Sleep is critical to ensure you’re feeling and functioning at your best. There are many different reasons for not getting a good night’s sleep– these range from body clock changes to poor sleep habits. If you’re not getting enough sleep, here are some ways you can improve your sleep this year:
Decrease your caffeine
It’s not uncommon to go through stages where you’re more sensitive to caffeine. Unfortunately, many people who aren’t getting enough sleep tend to drink more coffee during the day to compensate. This can lead to more problems getting to sleep, and it quickly becomes a vicious cycle. Now’s the time to start cutting back on your caffeine. Do this slowly so you don’t deal with some of the withdrawal symptoms like headaches. Try to avoid drinking coffee after 1 pm, which will help your body naturally feel more sleepy in the late afternoon and early evening.
Ditch the screens
If you’re someone who is constantly on their laptop, tablet, or mobile phone late at night, this habit is likely to be impacting both your quality and quantity of sleep. These devices emit a blue light which actually tells your brain that it should be awake.
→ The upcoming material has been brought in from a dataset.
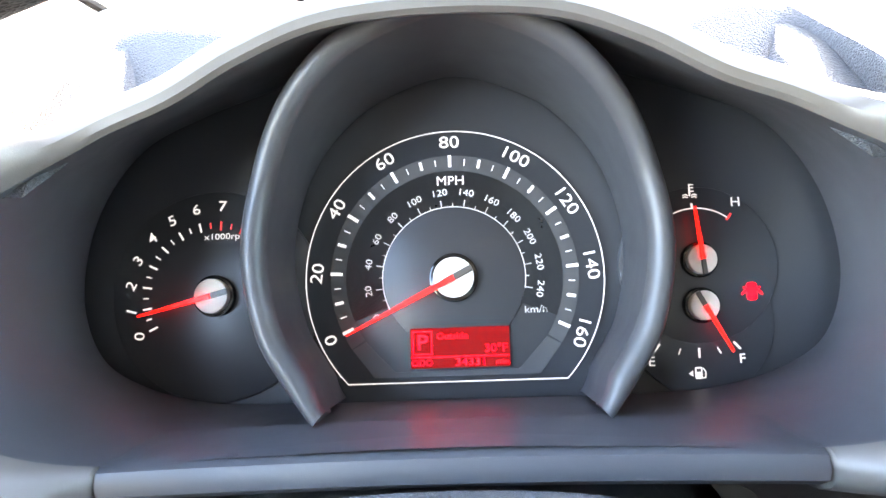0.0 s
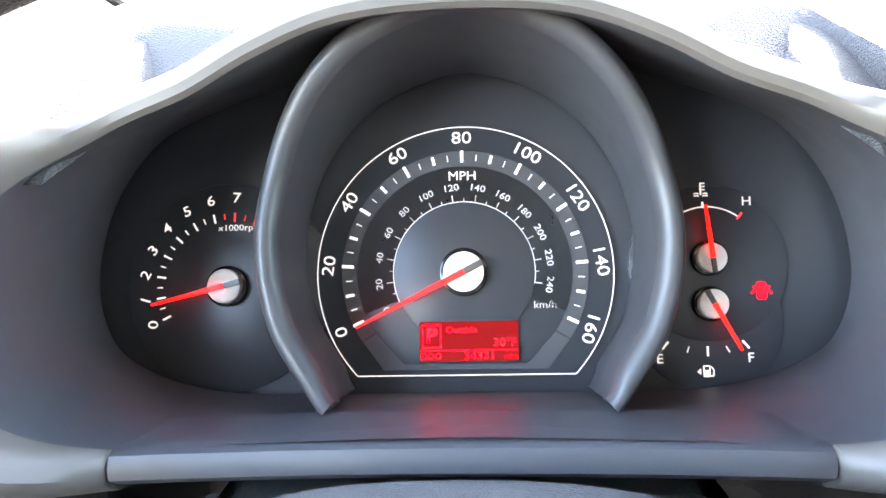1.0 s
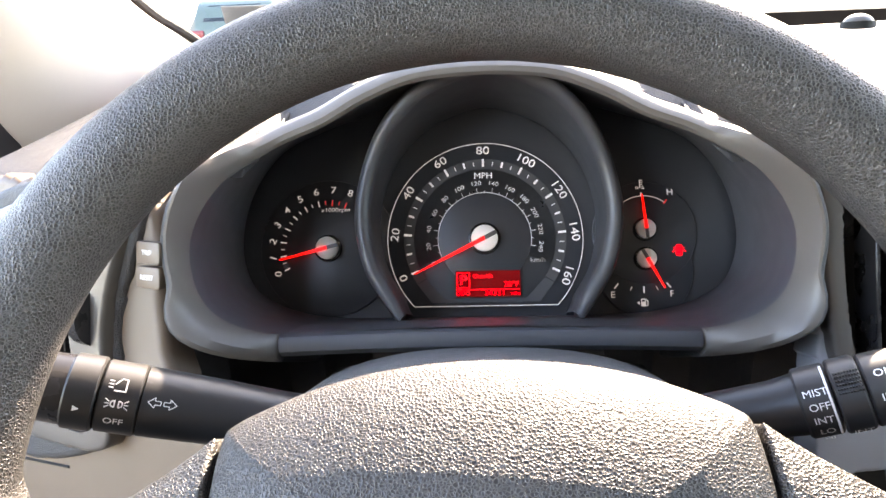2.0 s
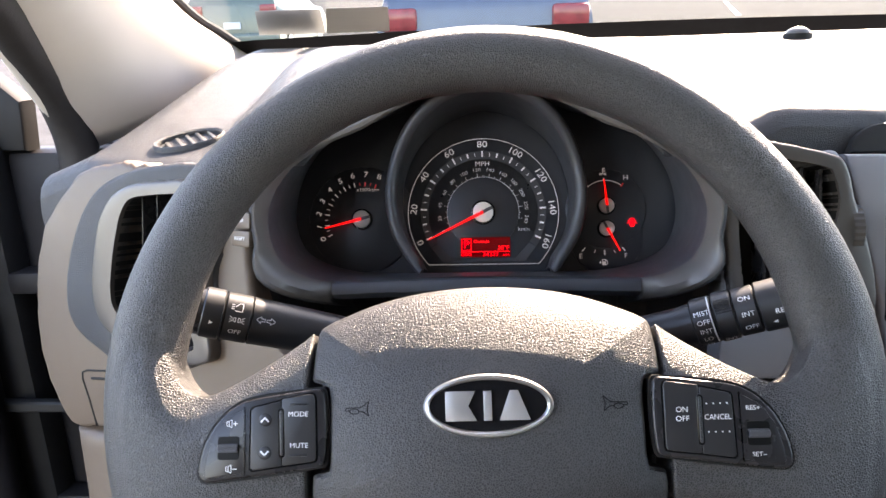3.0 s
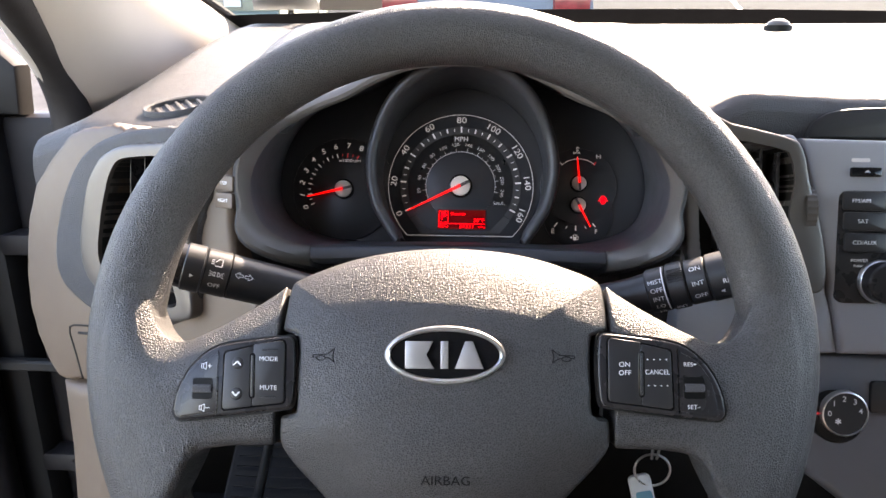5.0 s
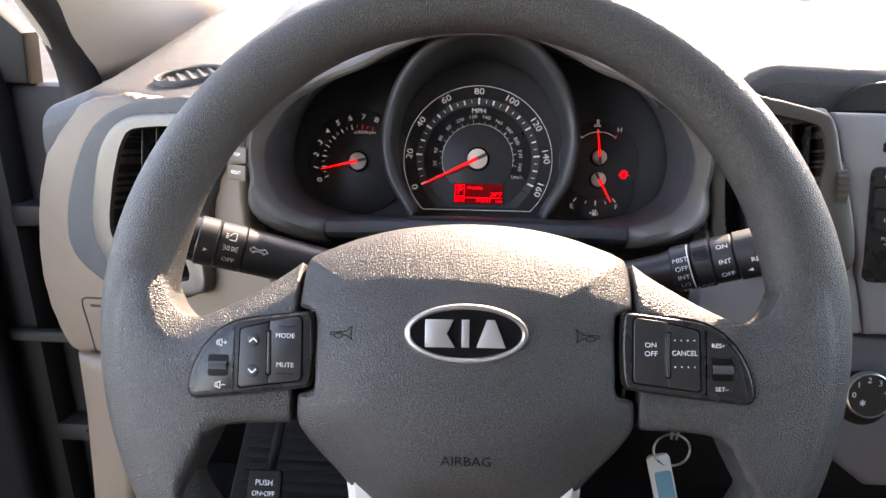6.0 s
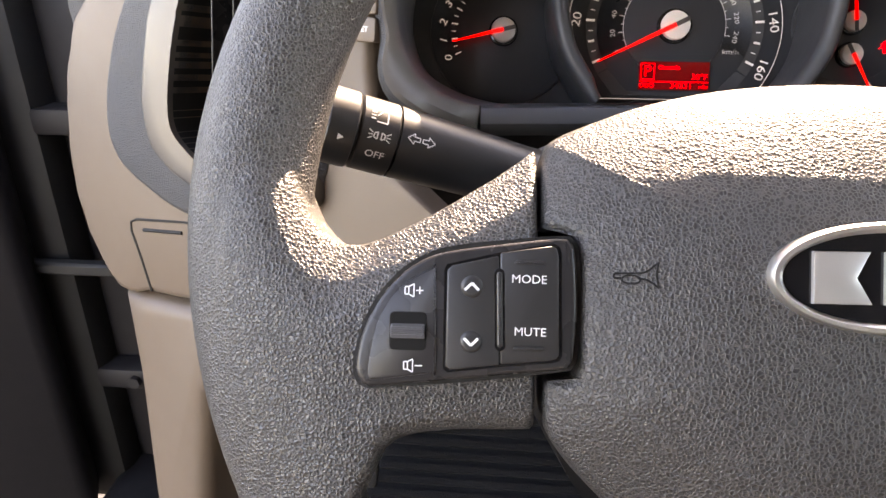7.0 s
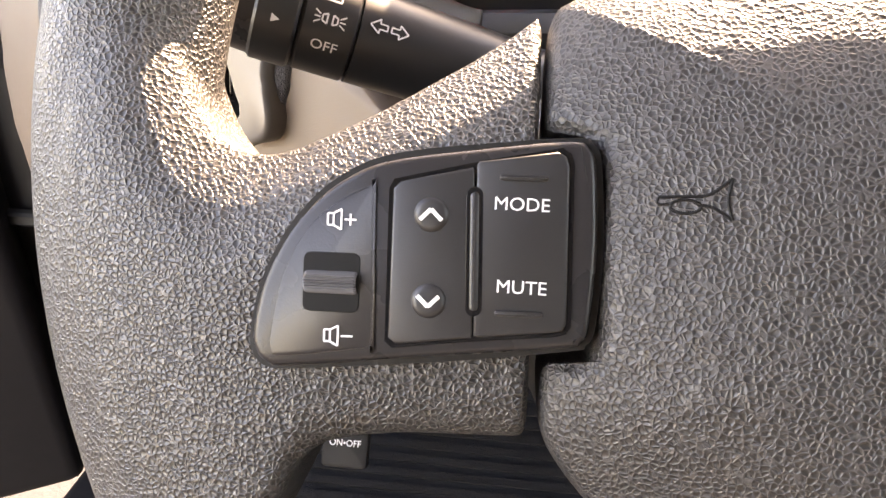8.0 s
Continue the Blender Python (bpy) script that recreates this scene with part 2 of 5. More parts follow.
def prism(outline, z0, z1, bevel=0.0, seg=2, bm=None):
    """A plate with the given outline in x, y from z0 to z1, with a rounded front edge."""
    bm = bm or bmesh.new()
    pts = [Vector((p[0], p[1])) for p in outline]
    area = sum(a.x * b.y - b.x * a.y for a, b in zip(pts, pts[1:] + pts[:1]))
    if area < 0:
        pts.reverse()
    n = len(pts)

    def inset(d):
        out = []
        for i in range(n):
            a, b, c = pts[i - 1], pts[i], pts[(i + 1) % n]
            e, f = (b - a), (c - b)
            if e.length < 1e-9 or f.length < 1e-9:
                out.append(b.copy())
                continue
            e.normalize(), f.normalize()
            nrm = Vector((-e.y - f.y, e.x + f.x))
            l = nrm.length
            out.append(b + nrm / l * d / max(0.4, l / 2) if l > 1e-6 else b.copy())
        return out
    rings = [[(p.x, p.y, z0) for p in pts]]
    if bevel > 0:
        for k in range(seg + 1):
            a = math.pi / 2 * k / seg
            rings.append([(p.x, p.y, z1 - bevel * (1 - math.sin(a))) for p in inset(bevel * (1 - math.cos(a)))])
    else:
        rings.append([(p.x, p.y, z1) for p in pts])
    return loft(rings, True, True, bm)


def rrect(cx, cy, w, h, r, seg=4):
    out = []
    r = min(r, w / 2 - 1e-5, h / 2 - 1e-5)
    for qx, qy, a0 in ((1, 1, 0), (-1, 1, 90), (-1, -1, 180), (1, -1, 270)):
        for k in range(seg + 1):
            a = radians(a0 + 90 * k / seg)
            out.append((cx + qx * (w / 2 - r) + r * math.cos(a), cy + qy * (h / 2 - r) + r * math.sin(a)))
    return out


def disc(cx, cy, r, n=32):
    return [(cx + r * math.cos(2 * math.pi * k / n), cy + r * math.sin(2 * math.pi * k / n)) for k in range(n)]


def box(x0, x1, y0, y1, z0, z1, bevel=0.0, seg=2, bm=None):
    bm2 = bmesh.new()
    bmesh.ops.create_cube(bm2, size=1, matrix=Matrix.LocRotScale(((x0 + x1) / 2, (y0 + y1) / 2, (z0 + z1) / 2), None, (x1 - x0, y1 - y0, z1 - z0)))
    if bevel:
        bmesh.ops.bevel(bm2, geom=bm2.edges[:], offset=bevel, segments=seg, profile=0.5, affect="EDGES")
    if bm is None:
        return bm2
    tmp = bpy.data.meshes.new("tmp")
    bm2.to_mesh(tmp)
    bm2.free()
    bm.from_mesh(tmp)
    bpy.data.meshes.remove(tmp)
    return bm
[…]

Instead, implement a cut-off time, and avoid using any electronic devices in your bedroom. If you need some time to unwind in the evenings, consider reading a book or magazine instead.
Address the stress
It’s difficult to get enough sleep when you’re feeling stressed or anxious. If this sounds like you, there are plenty of ways you can reduce this stress so you can enjoy better sleep. First, consider options like mindfulness and meditation. These have been clinically proven to help you relax and feel less stressed. They also help improve focus and allow you to slow down.
Another good way to reduce stress? Increase your activity. Whether you like the idea of a brisk walk, a jog, a swim, or some weight training, any exercise is good exercise. When you workout, your body releases endorphins which make you feel good. It also helps you feel less stressed.
Stop the snacking
If you’re a late-night snacker, this could be impacting more than just your waistline. Fatty and sugary foods tend to encourage your digestive system to wake up and get moving. This means that you’ll find it more difficult to sleep. Not to mention, sugar can make you feel wide awake and jittery.